Demolition begins on former city incinerator

Demolition begins on former city incinerator

City officials look on as J.R. Vinagro Corp. begins demolition on the former incinerator on Cumberland Hill Road in Woonsocket. (Breeze photo by Sandy Seoane)

WOONSOCKET – A hulking brick building Mayor Lisa Baldelli-Hunt once called the “poster child” for blight in Woonsocket started coming down this week, as demolition crews tore at the structure that once held the city’s trash incinerator.

Contractor J.R. Vinagro Corp. of Johnston, one of four companies to submit bids for the demolition of 25 Cumberland Hill Road, will complete the project for $158,527, according to a bid submitted to the city in April.

The building was constructed in the early 1960’s, but it has been several decades since it has served its intended use. The incinerator was shut down once the city began use of a former landfill on Davison Street, and that trash disposal system was discontinued when the city began trucking waste to a facility in Johnston.

For years, the building, a two-story structure situated next to Woonsocket Fire Department headquarters, was used by the Woonsocket Water Department for offices and equipment storage.

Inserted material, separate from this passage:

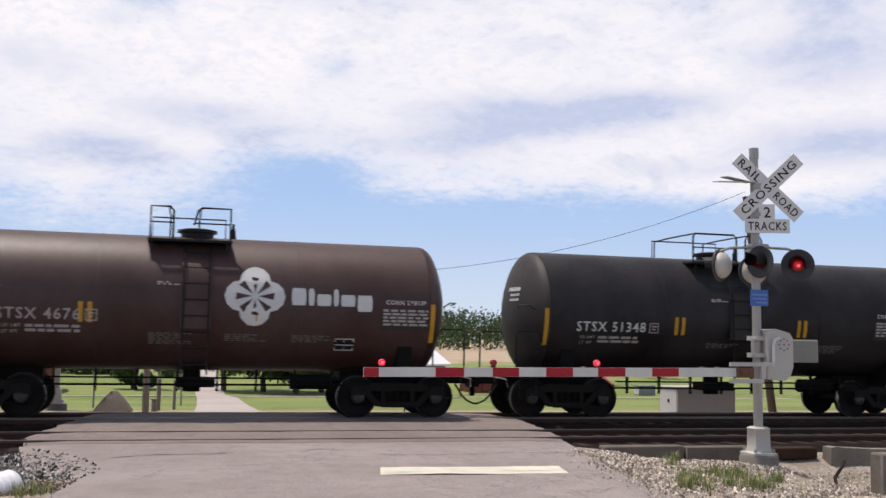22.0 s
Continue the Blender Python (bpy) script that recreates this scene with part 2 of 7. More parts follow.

But in 2016, a study by C & E Engineering identified the presence of environmental contamination. Citing environmental and safety concerns, Baldelli-Hunt became an advocate for its eventual destruction.

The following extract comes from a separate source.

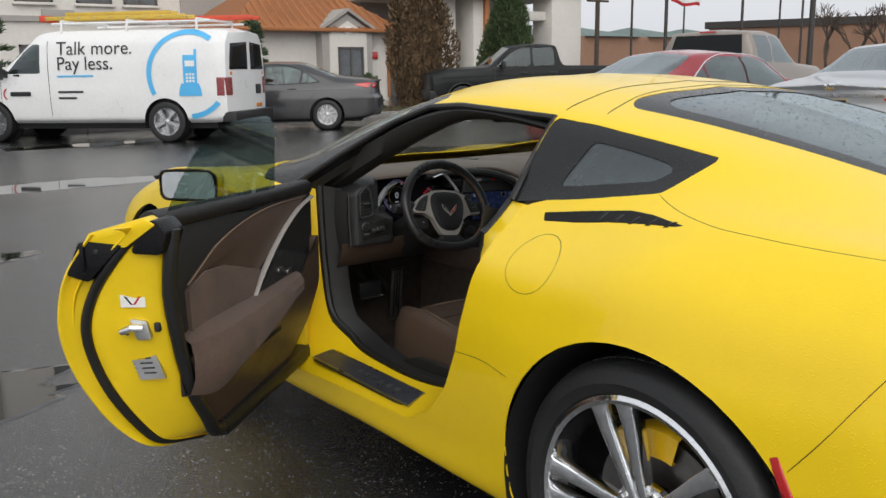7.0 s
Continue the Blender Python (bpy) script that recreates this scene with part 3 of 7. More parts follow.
# diffuser and the four tail pipes
part("diffuser", prism(rounded([(-.262, .402), (.262, .402), (.250, .388), (.225, .275), (-.225, .275), (-.250, .388)], .02), "y", .078, .30, .008), M["black_matte"], car, "matte black diffuser around the tail pipes")
part("diffuser_lip", prism(rounded([(-.275, .408), (.275, .408), (.27, .398), (-.27, .398)], .004), "y", .03, .10, .003), M["black_satin"], car)
for x in (-.170, -.057, .057, .170):
    p = part("tail_pipe", lathe([(.047, .22), (.048, .004), (.0465, 0), (.044, .002), (.037, .045), (.036, .22)], 36, pose(x, .064, .330, -102, 0, 0)), M["steel"], car, "polished steel tail pipe")
    part("bore", lathe([(.0365, .075), (0, .076)], 24, pose(x, .064, .330, -102, 0, 0)), M["void"], p)
for s in (-1, 1):
    ridge = []
    for t in np.linspace(0, 1, 14):
        x, z = .806 + .026 * t, .585 - .300 * t
        ridge.append([on_tail(s * (x - .036), z, .001), on_tail(s * (x - .029), z, .014), on_tail(s * (x + .006), z, .026), on_tail(s * (x + .012), z, .020), on_tail(s * (x + .016), z, .002)])
    cg = part("corner_ridge", grid(dense(np.array([[tuple(p) for p in r] for r in ridge]), .03)), M["black_gloss"], car, "black vertical ridge at the bumper corner")
    for k in range(15):
        t = (k + .5) / 15
        x, z = .806 + .026 * t, .585 - .300 * t
        part("mesh_bar", tube([on_tail(s * (x - .027), z, .0155), on_tail(s * (x + .002), z + .006, .0265)], .0022, 5), M["black_matte"], cg)


# ---------------------------------------------------------------- wheels
def wheel(parent, cx, cy, cz, R, rim_r, s, w=.285, label=""):
    """Tyre, ten-spoke (five split pairs) chrome rim, disc and caliper. s: -1 faces the left side."""
    m = pose(cx, cy, cz) @ Matrix.Rotation(radians(90), 4, "Y") @ (Matrix.Identity(4) if s > 0 else Matrix.Rotation(math.pi, 4, "X"))
    # local z points outward; the face plane is z = 0
    wh = part("wheel", lathe([(rim_r, -.010), (rim_r + .006, 0), (rim_r - .004, .004), (rim_r - .014, .000), (rim_r - .020, -.030), (rim_r - .028, -.06), (rim_r - .03, -w + .03)], 64, m), M["chrome"], parent, label or "chrome five twin-spoke wheel")
    pr = [(rim_r + .002, -.018), (rim_r + .010, .006), (rim_r + .03, .012), (R - .045, .013), (R - .022, .006), (R - .008, -.008), (R - .002, -.026), (R, -.06), (R, -w + .07), (R - .004, -w + .03), (R - .03, -w + .01), (rim_r, -w + .02)]
    part("tyre", lathe(pr, 72, m), M["rubber"], wh, "low-profile black tyre")
    blocks = []
    for k in range(84):
        q = 2 * math.pi * k / 84
        blocks.append(moved(box(R - .006, -.0095, -.075, R + .0015, .0095, -.034, .001, 1), Matrix.Rotation(q, 4, "Z")))
    part("tread", join(*blocks), M["rubber"], wh, m=m)
    for k in range(5):
        q = math.radians(126 + 72 * k)
        for d in (-1, 1):
            a0, a1 = d * .016, d * .034
            prof = [[(r, a - w1, zb), (r, a + w1, zb), (r, a + w2, zt), (r, a - w2, zt)] for r, a, w1, w2, zb, zt in
                    ((.045, a0, .014, .011, -.045, -.022), (.10, a0 * 1.25, .016, .012, -.046, -.016), (rim_r - .06, a1, .021, .017, -.040, -.006), (rim_r - .025, a1 * 1.05, .024, .020, -.038, -.003), (rim_r - .006, a1 * 1.08, .030, .026, -.036, -.002))]
            bm = grid(prof, closed_v=True)
            part("spoke", bevelled(bm, .003, 2, 30), M["chrome"], wh, m=m @ Matrix.Rotation(q, 4, "Z"))
        part("lug_nut", lathe([(0, -.012), (.008, -.013), (.010, -.02), (.010, -.035)], 6, m @ Matrix.Rotation(q + .63, 4, "Z") @ pose(.062, 0, 0)), M["steel"], wh)
    part("hub_cap", lathe([(0, -.012), (.028, -.013), (.033, -.018), (.036, -.030), (.080, -.034), (.082, -.05)], 40, m), M["chrome"], wh)
    part("cap_disc", lathe([(0, -.0105), (.022, -.0112), (.024, -.013)], 32, m), M["badge_black"], wh)
    part("brake_disc", lathe([(.06, -.085), (.168, -.085), (.168, -.11), (.06, -.11)], 48, m), M["disc"], wh, "drilled iron brake disc")
    arc = [[((r * math.cos(q), r * math.sin(q), z)) for r, z in ((.125, -.070), (.185, -.070), (.190, -.078), (.190, -.125), (.125, -.125))] for q in (math.radians(90 + 75 + 60 * t / 8) for t in range(9))]
    bm = grid(arc, closed_v=True)
    part("caliper", bm, M["caliper"], wh, "yellow brake caliper", m=m)
    return wh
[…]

The building sits on an 18-acre site that historically appears to have always been owned by the city, with a title trace dating back to the 1900s. According to the C & E study, a fire station may have been the first building built on the lot around 1900.

Additional buildings on the property are part of the city’s wastewater treatment plant and were built between 1963 and 2001.

Work on the 2.5-acre portion holding the former incinerator began last week, with hazardous material, including asbestos, removed from the structure. On Monday, Sept. 11, Vinagro brought in the heavy equipment and started to take down the longstanding city eyesore before a gathered group of city officials including the mayor, along with Waste Supt. Michael Debroisse and Public Works Director Steven D’Agostino.

Demolition is expected to be completed in around two weeks, with only a concrete slab to remain. Officials haven’t commented on future plans for the property.